Ancaman Pidana Mati Kasus Minyak Goreng Potensi Kontraproduktif
Terbaru

Ancaman Pidana Mati Kasus Minyak Goreng Potensi Kontraproduktif

Pilihan menerapkan hukuman mati malah akan menghambat proses penegakan hukum kasus korupsi.

Oleh:
Rofiq Hidayat
Bacaan 4 Menit

Terpisah, Direktur Eksekutif Institute Criminal for Justice Reform (ICJR) Erasmus Napitupulu berpandangan Kejaksaan Agung mewacanakan penuntutan pidana mati untuk kasus Tipikor. Wacana pidana mati kembali bakal digunakan dalam kasus korupsi ekspor sawit mentah yang disinyalir memicu kelangkaan minyak goreng di tengah pandemi.

“Namun, ICJR mengingatkan bahwa melempar wacana ini ke publik justru dapat mempersulit kinerja kejaksaan,” ujarnya.

Menurutnya, ada beberapa poin yang perlu diperhatikan bagi institusi Kejaksaan. Pertama, dalam menerapkan pidana mati untuk kasus korupsi terbatas pada keadaan tertentu yang disebutkan dalam penjelasan Pasal 2 ayat (2) UU 31/1999. Antara lain hanya ketika korupsi dilakukan terhadap dana-dana yang diperuntukan bagi penanggulangan keadaan bahaya, bencana alam nasional. Kemudian penanggulangan akibat kerusuhan sosial yang meluas, penanggulangan krisis ekonomi dan moneter, dan merupakan pengulangan/residivis tipikor.
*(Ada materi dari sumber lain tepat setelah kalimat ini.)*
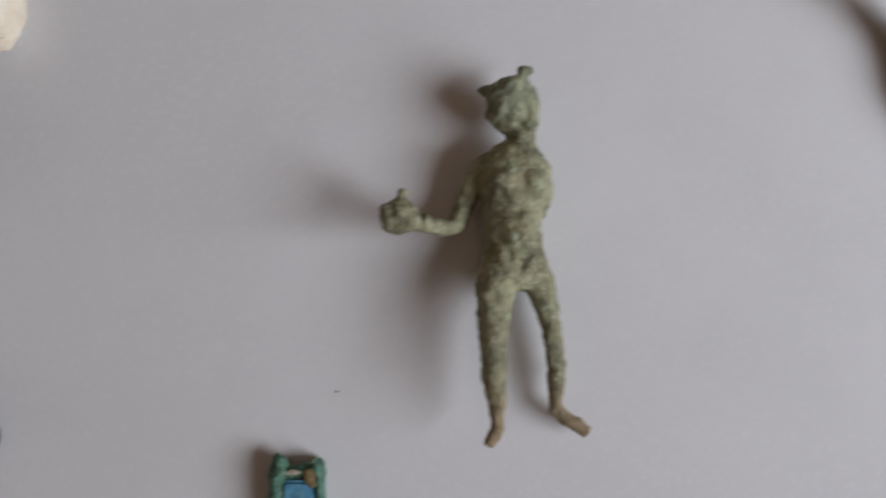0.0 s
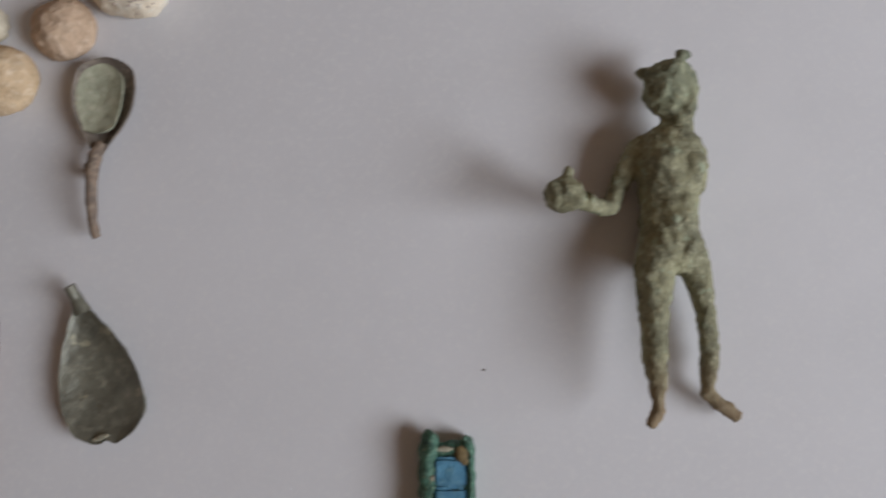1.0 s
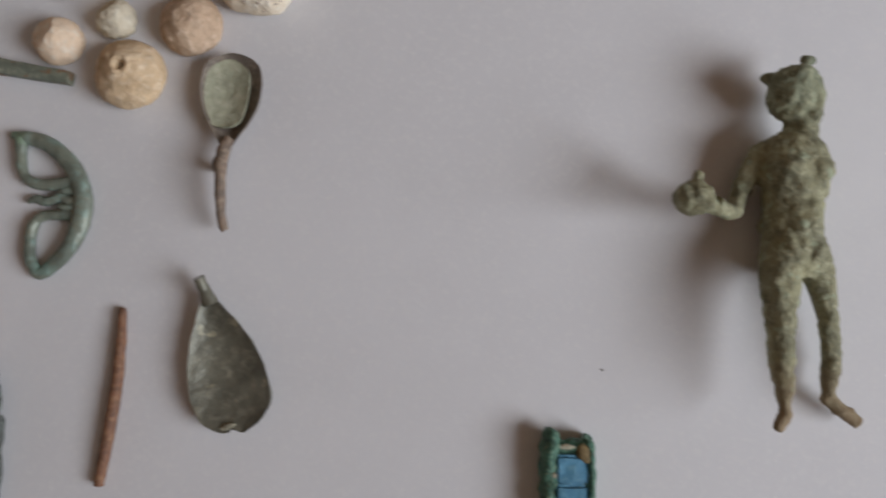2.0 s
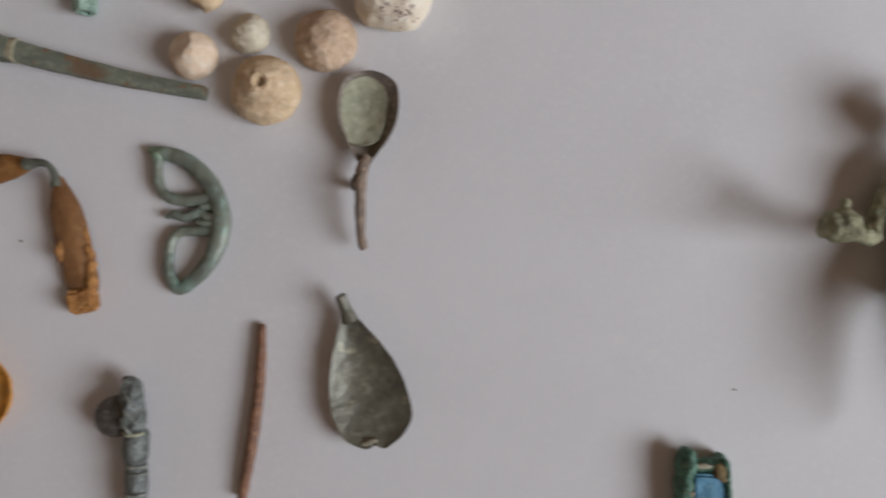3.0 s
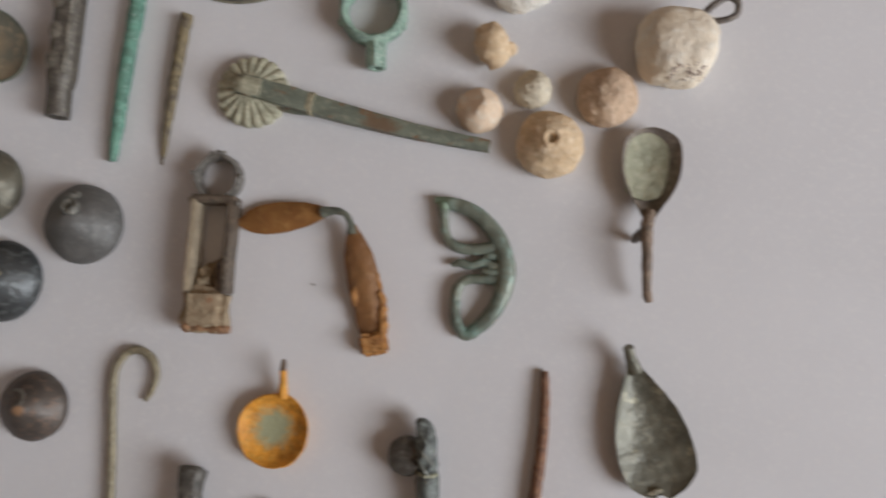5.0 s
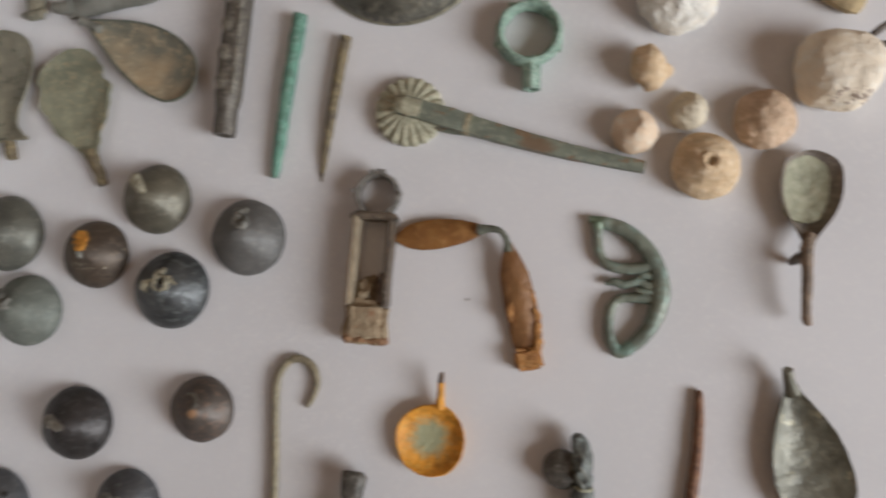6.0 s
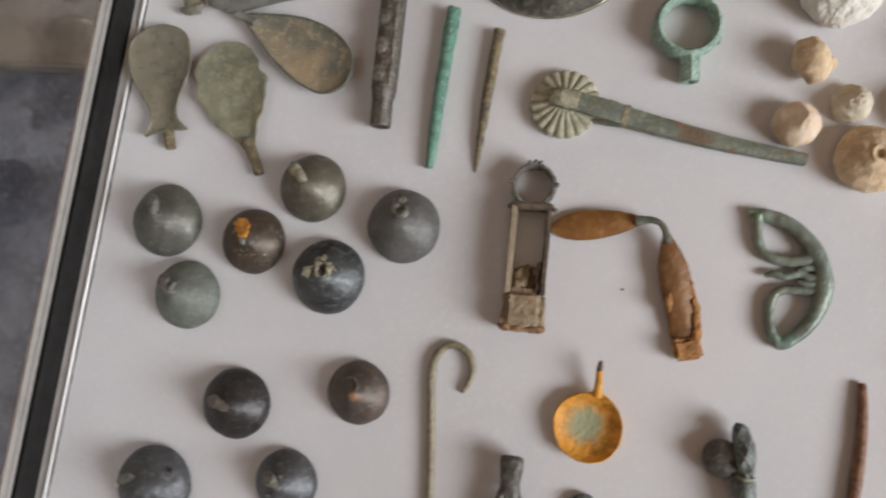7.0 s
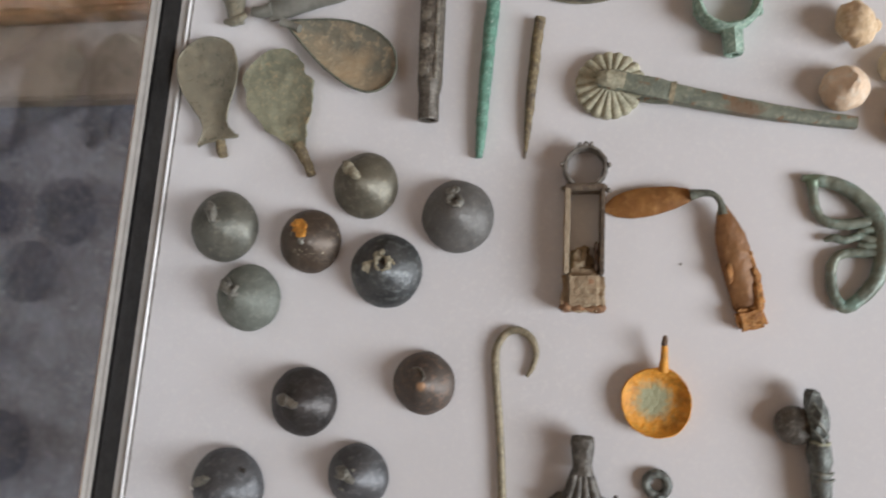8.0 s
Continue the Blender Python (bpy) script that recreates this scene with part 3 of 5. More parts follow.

Kendati dari aspek waktu kejadian di tengah situasi pandemi, namun Kejaksaan perlu mencermati dengan lebih jeli kronologi ekspor sawit mentah yang berujung kelangkaan minyak goreng domestik masuk dalam kriteria keadaan tertentu sebagimana dimaksud Pasal 2 ayat (2) UU 31/1999. Bagi ICJR, kata Erasmus, kasus minyak goreng tersebut belum memenuhi kriteria dalam Pasal 2 ayat (2) UU 31/199

“Sehingga memaksakan penggunaannya justru akan menghabiskan tenaga dan fokus dari kejaksaan sendiri,” kata dia.

Kedua, pemberantasan korupsi bakal jauh lebih efektif bila memaksimalkan langkah-langkah pencegahan melalui perbaikan sistem pemerintahan. Sedangkan penegak hukum khususnya Kejaksaan lebih baik memaksimalkan proses penegakan hukum. Seperti mengusut potensi pencucian uang, mengejar beneficial owner bukan hanya pelaku lapangan, hingga mengupayakan pemulihan/perampasan aset.

Dengan demikian, orientasinya tak hanya menghukum pelaku lapangan yang umumnya bisa tertangkap dengan seberat-beratnya hukuman seperti pidana mati, tapi memastikan seluruh pelaku yang bertanggung jawab dapat dihadapkan ke pengadilan. Serta mengejar seluruh aset pelaku yang dapat dirampas hingga menjatuhkan pidana tambahan. Seperti denda atau pembayaran uang pengganti untuk kepentingan publik/negara.